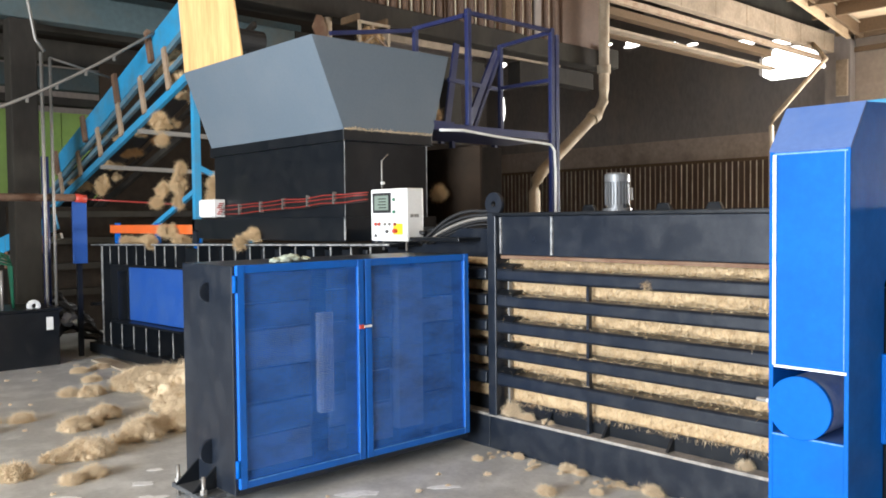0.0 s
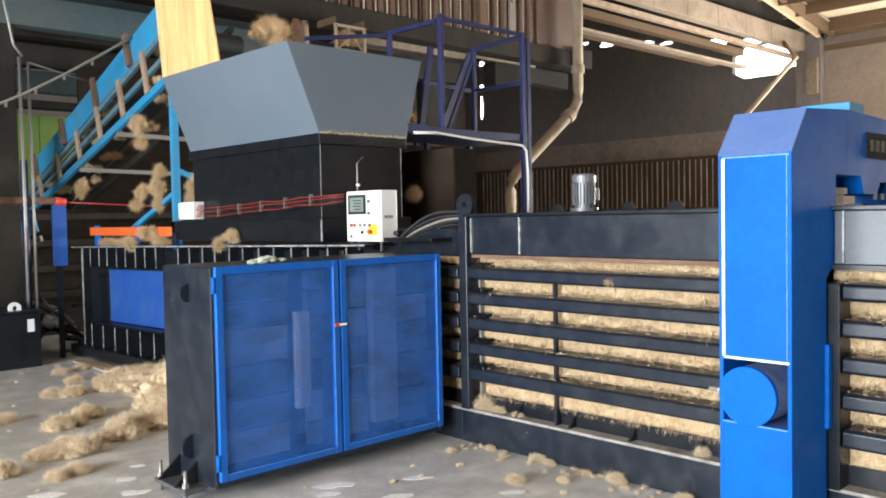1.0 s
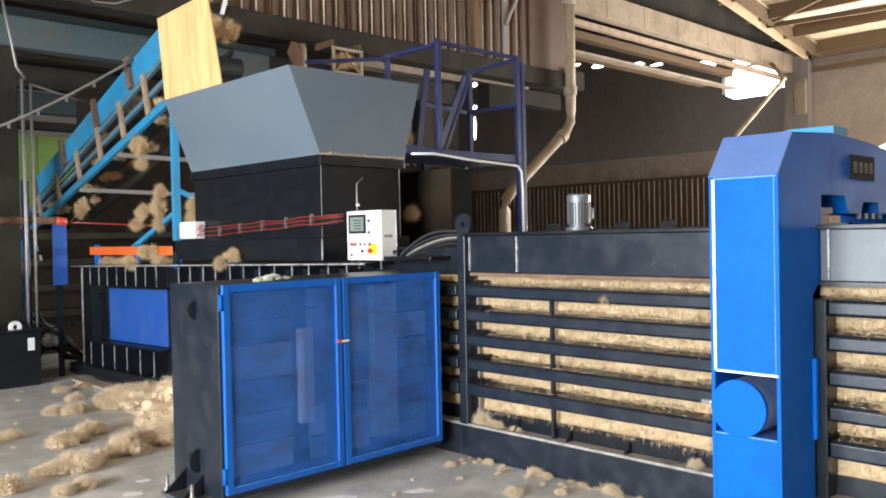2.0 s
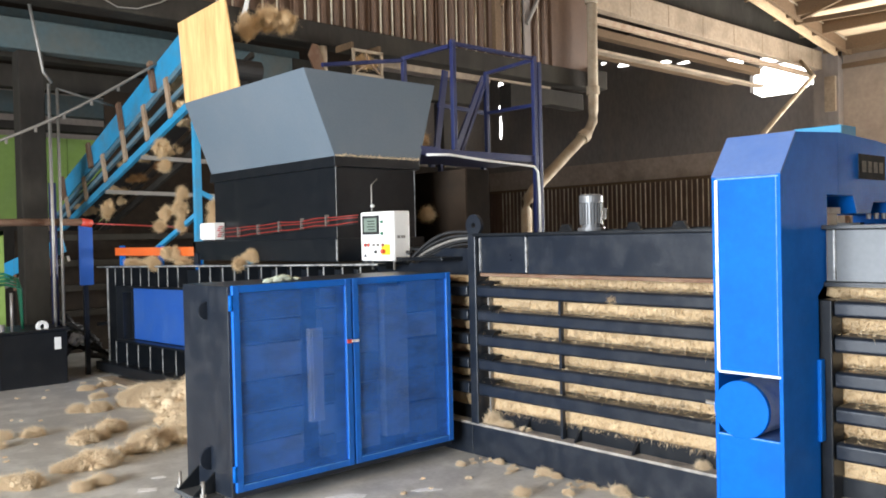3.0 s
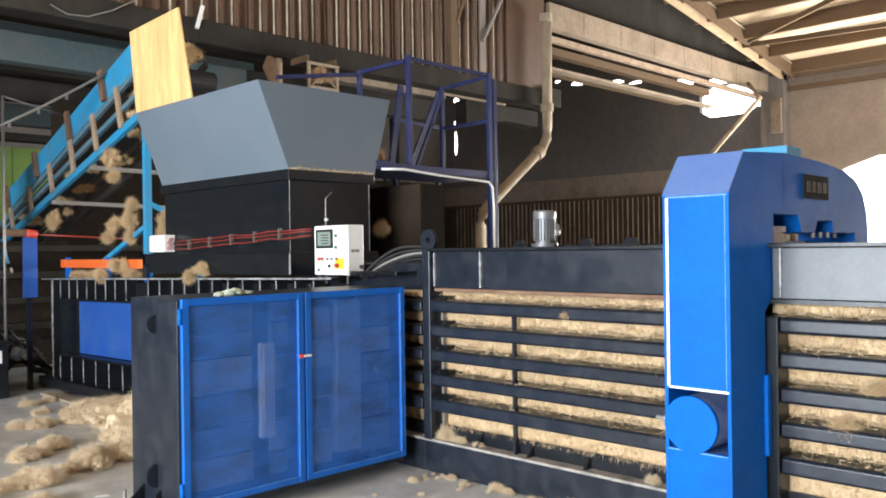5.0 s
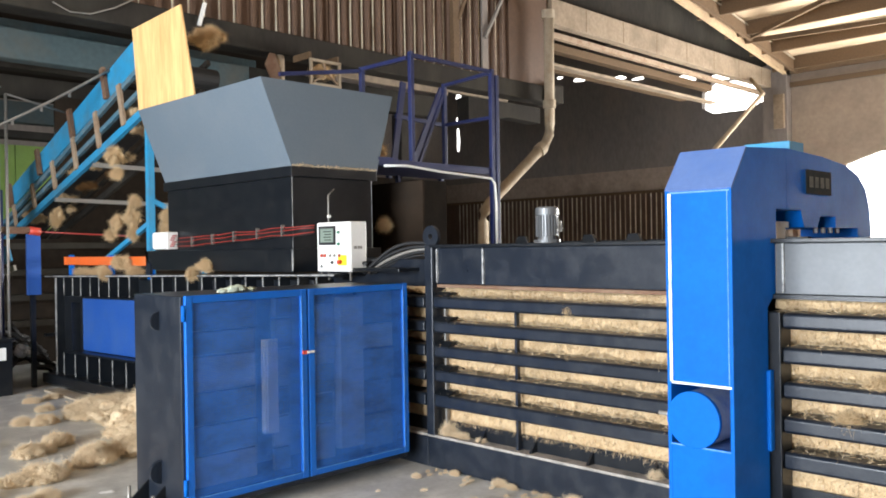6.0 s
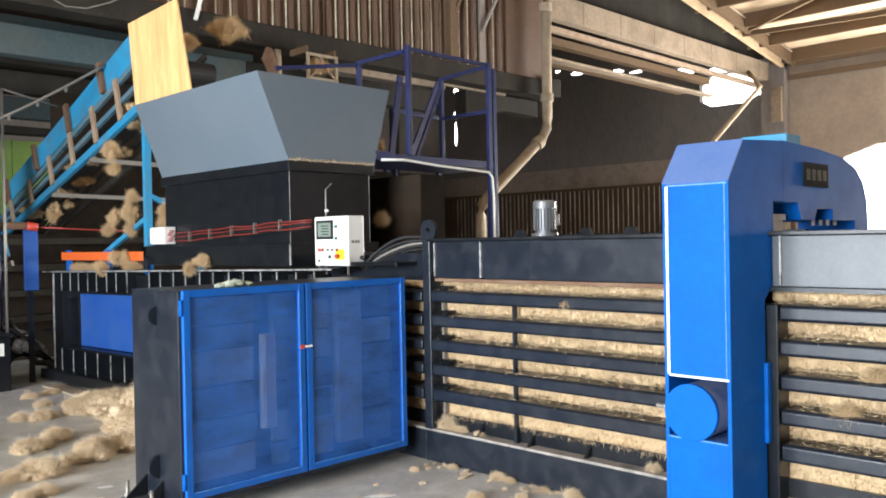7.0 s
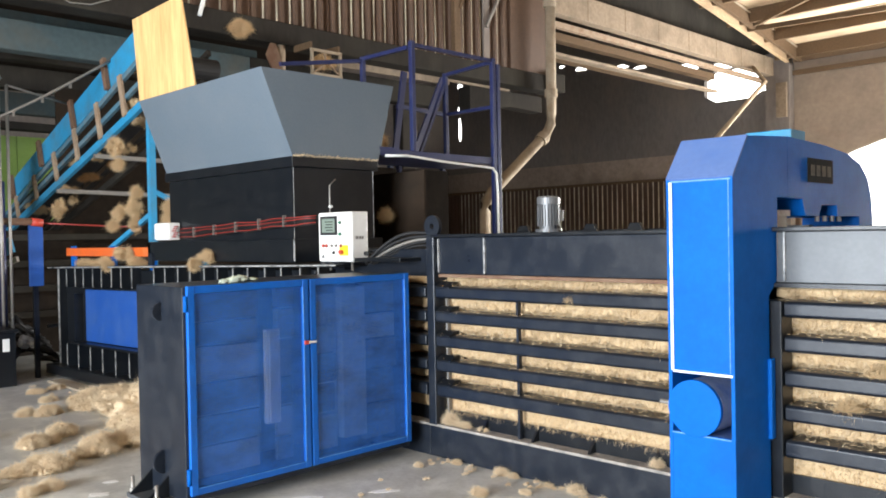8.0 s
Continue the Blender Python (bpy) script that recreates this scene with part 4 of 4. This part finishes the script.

▸ **TASK STATEMENT**: Restate the whole listing above exactly, please, omitting every image.

▸ **THE OUTPUT**:
0.0 s
1.0 s
2.0 s
3.0 s
5.0 s
6.0 s
7.0 s
8.0 s
Continue the Blender Python (bpy) script that recreates this scene with part 4 of 4. This part finishes the script.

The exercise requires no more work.